Mobile cellular telephony has grown quickly from a ground-breaking initiative (dating back to the start of the 80’s) to the way of life that is nowadays, with thousands of millions of user terminals worldwide. However, as with any wireless resource, the ranges of radio frequency spectrum assigned to that type of systems are limited. Therefore, this growth beyond all early forecasts makes the efficient management of the radio resource a major challenge for service providers. In addition, this management contributes to control the demands of a diversified traffic in continuous increase, as well as assures the viability and financial success of that kind of networks.

“Session Admission Control” (SAC) is a radio resource management mechanism useful for the design and operation of mobile cellular networks. The particular features of that sort of networks (scarcity and variability in the amount of resources and terminal mobility) are an added difficulty to the SAC. Specifically, mobility makes complex to probabilistically guarantee that a new session will have enough available resources in the visited cells during the session lifetime to meet the “Quality of Service” (QoS) requirements of that new session an all the ongoing sessions already present in the system.

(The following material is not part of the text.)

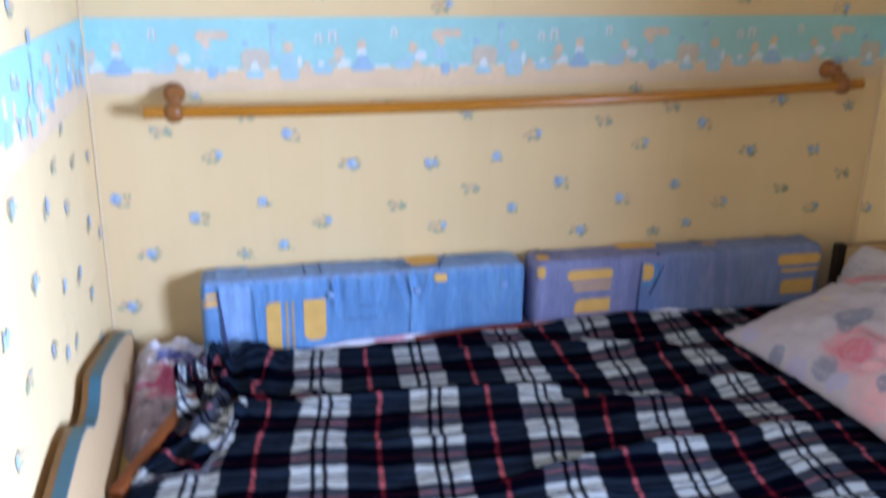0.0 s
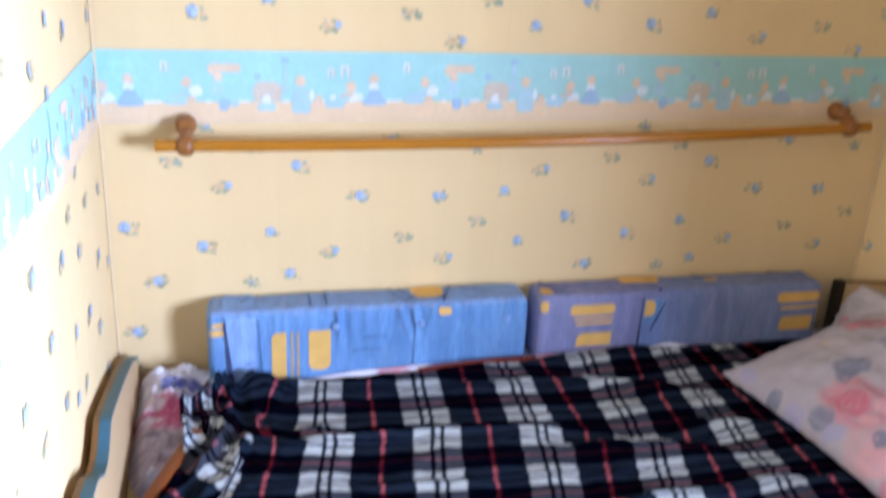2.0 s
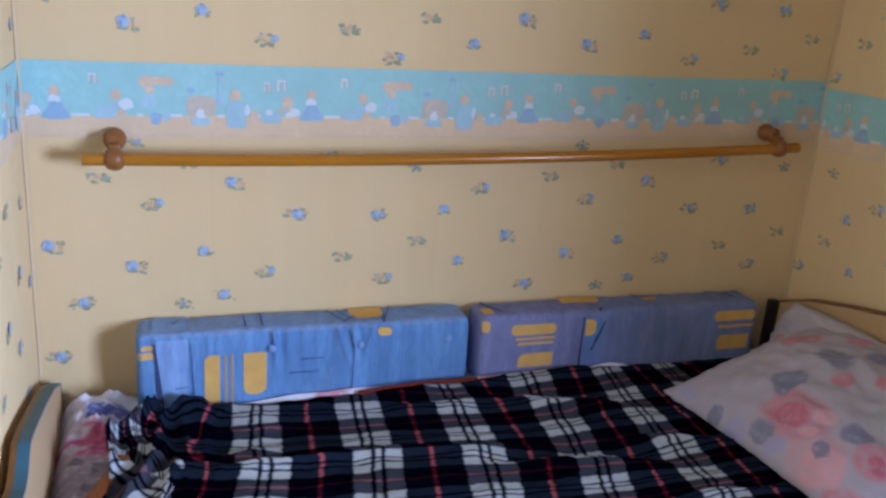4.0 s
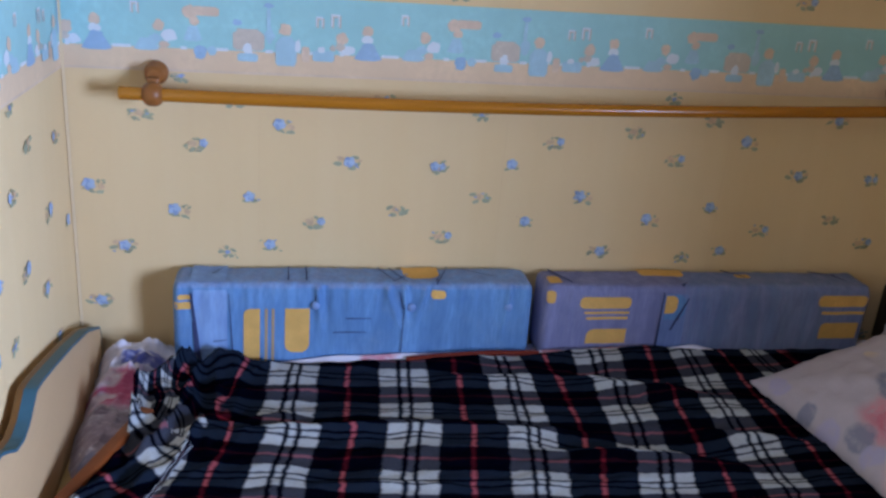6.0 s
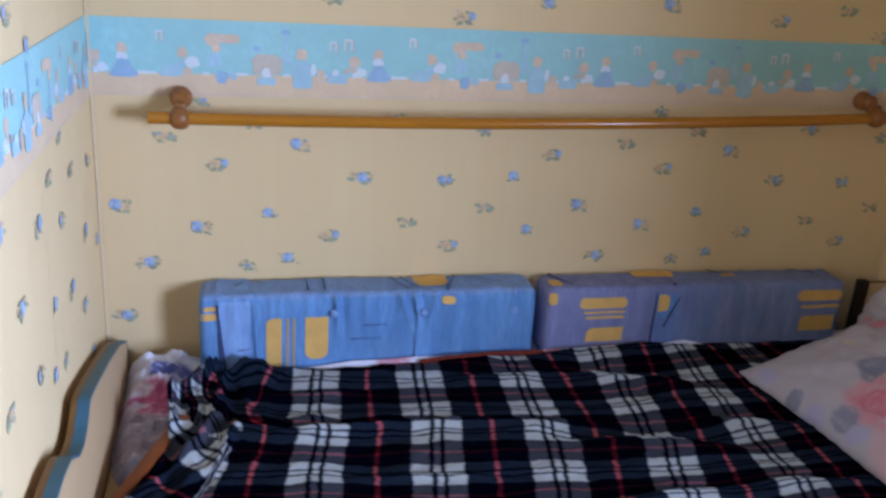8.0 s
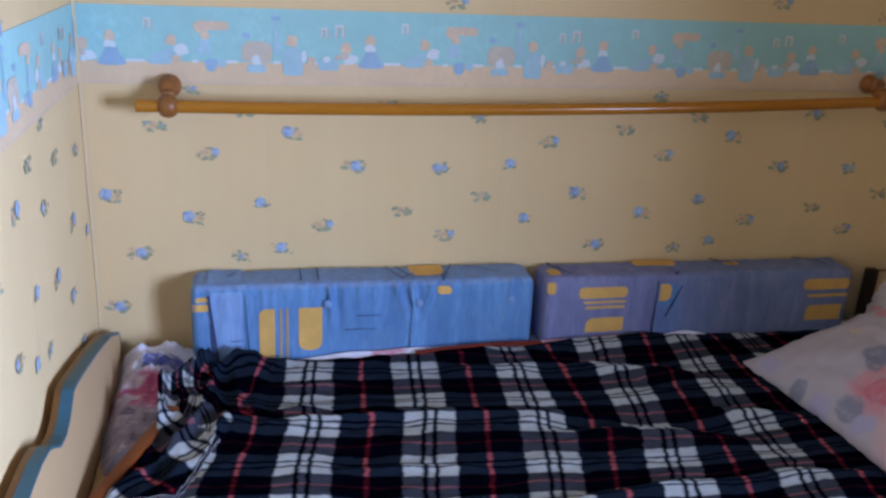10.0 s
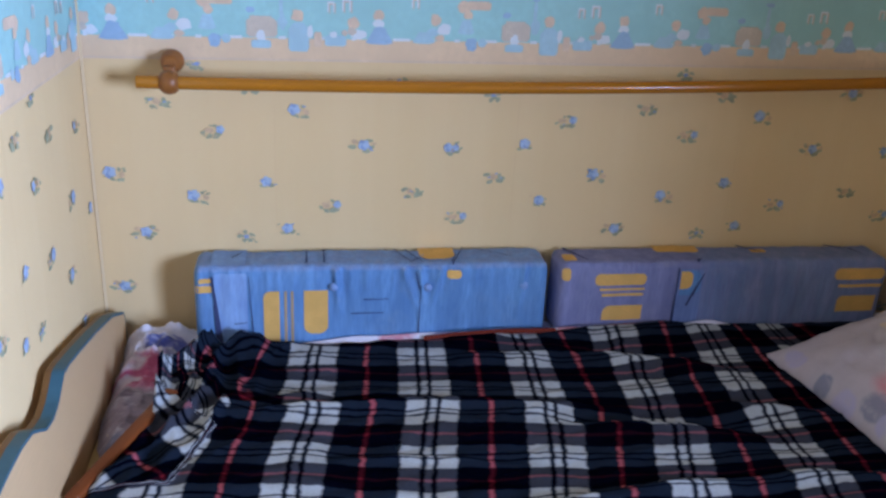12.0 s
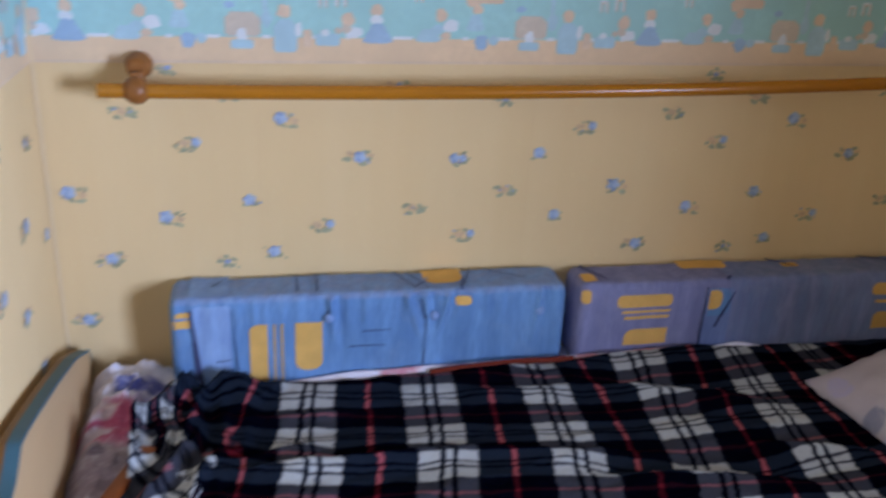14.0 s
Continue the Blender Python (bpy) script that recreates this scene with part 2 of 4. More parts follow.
def box(bm, x0, x1, y0, y1, z0, z1, bevel=0.0, seg=2):
    g = bmesh.ops.create_cube(bm, size=1)
    vs = g["verts"]
    for v in vs:
        v.co = Vector(((x0 + x1) / 2 + v.co.x * (x1 - x0), (y0 + y1) / 2 + v.co.y * (y1 - y0), (z0 + z1) / 2 + v.co.z * (z1 - z0)))
    if bevel:
        es = list({e for v in vs for e in v.link_edges})
        bmesh.ops.bevel(bm, geom=es, offset=bevel, segments=seg, affect="EDGES", profile=0.5)
    return bm


def lathe(bm, rings, place=Matrix(), n=24):
    """A turned solid: rings are (height, radius) along local z, closed at both ends."""
    made = []
    for h, r in rings:
        made.append([bm.verts.new(place @ Vector((r * math.cos(2 * math.pi * i / n), r * math.sin(2 * math.pi * i / n), h))) for i in range(n)])
    for a, b in zip(made, made[1:]):
        for i in range(n):
            bm.faces.new((a[i], a[(i + 1) % n], b[(i + 1) % n], b[i]))
    bm.faces.new(made[0][::-1]), bm.faces.new(made[-1])
    return bm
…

Due to efficiency in the reuse of the radio frequency spectrum cellular fragmentation is increasing, and as a result, cell sizes are being reduced even more, producing a greater handover frequency. These, along with the disparity of QoS requirements, resource demands, and traffic profiles among the evolving next generation services, cause that in the absence of a suitable management mechanisms the network yields a poor utilization of the radio resources.

The work included in this thesis focuses on contributing in the characterization, understanding and development of mechanisms for the proper resource management in mobile cellular networks. Explicitly, this effort focuses on the development of models, algorithms and methods for studying the admission control from a stationary perspective, and the development of schemes able to optimize the behavior of the admission control in an adaptive way with respect to the nonstationary conditions of the real systems.